Nas fotos abaixo aparece o edifício da mesquita e a torre do relógio, que são as principais marcas da religião muçulmana (de maioria sunita) que encontrei em Tirana. Têm um ar giro mas os cânticos religiosos que eram emitidos em alto som às 5 da manhã atazanaram-me um bocado o juízo! A propósito da religião, devo dizer que me pareceu que não tem a mesma força que em outros países de maioria muçulmana. O pessoal jovem, particularmente mulheres, veste-se de forma perfeitamente ocidentalizada, bebe alcoól e da minha observação necessariamente superficial (que se limitou à parte nobre de Tirana e a cidades da costa e sul do país, de forte influência cristã ortodoxa e portanto mais próxima do ocidente) não me pareceu haver traços de forte conservadorismo. Suponho que a religião por estas bandas ocupa o mesmo lugar da cristã em Portugal ou noutros países europeus.

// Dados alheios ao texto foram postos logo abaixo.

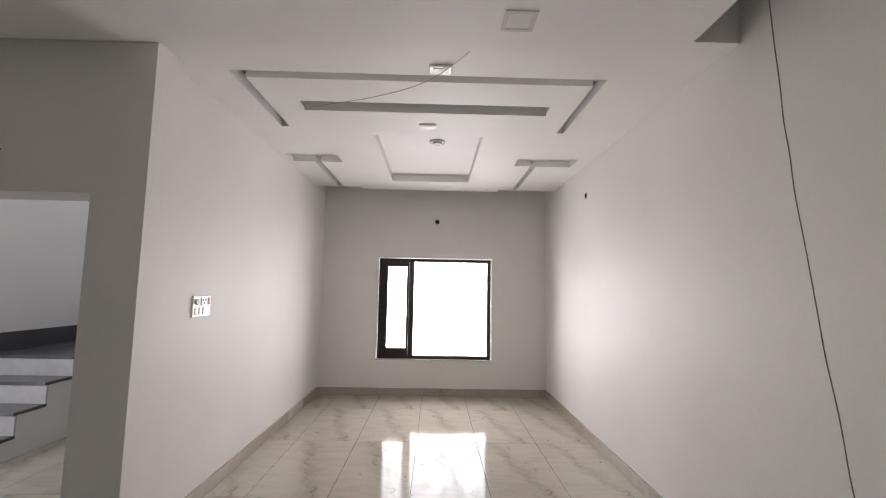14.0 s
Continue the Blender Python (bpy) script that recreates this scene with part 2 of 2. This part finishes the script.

Para rematar este post, só dizer que a comida albanesa é óptima! A cozinha tradicional é de forte influência turca e grega (tal como a cultura e sentimento da população em geral), mas a quantidade de restaurantes italianos que começa a aparecer é enorme. Eu acabei por provar uma bela perna de borrego que, segundo me contaram, vem de animais que só comem erva e são criados em pastagens próximas do mar e portanto com níveis de sal elevados. A carne é portanto mais saborosa do que o normal (mais um DOP em potência??). O peixe fresco também é óptimo e de bebidas destaco um bom vinho tinto (de casta Chardonnay) e a bebida nacional, o Raki (parecida com a Rakija dos jugoslavos). A cultura alimentar é portanto marcadamente mediterrânica, e tambem gostam do slow food a julgar pelo tempo que demoram a servir ;)

Uma das minhas conculsões depois de vir de lá é que os tipos têm bom potencial para turismo caso limitem os problemas de crime organizado e corrupção, se desenvolvam económica e socialmente, e consigam melhorar a imagem internacional do país. Este último ponto é crucial, fala-se muito da "marca Portugal" mas comparem por favor com a "marca Albânia": nao me parece que haja muito consumidor da UE que tenha uma percepção favorável desta origem geográfica... Pode ser que a leitura deste post ajude um bocadinho!

Guezuer (saúde, em albanês) para vós!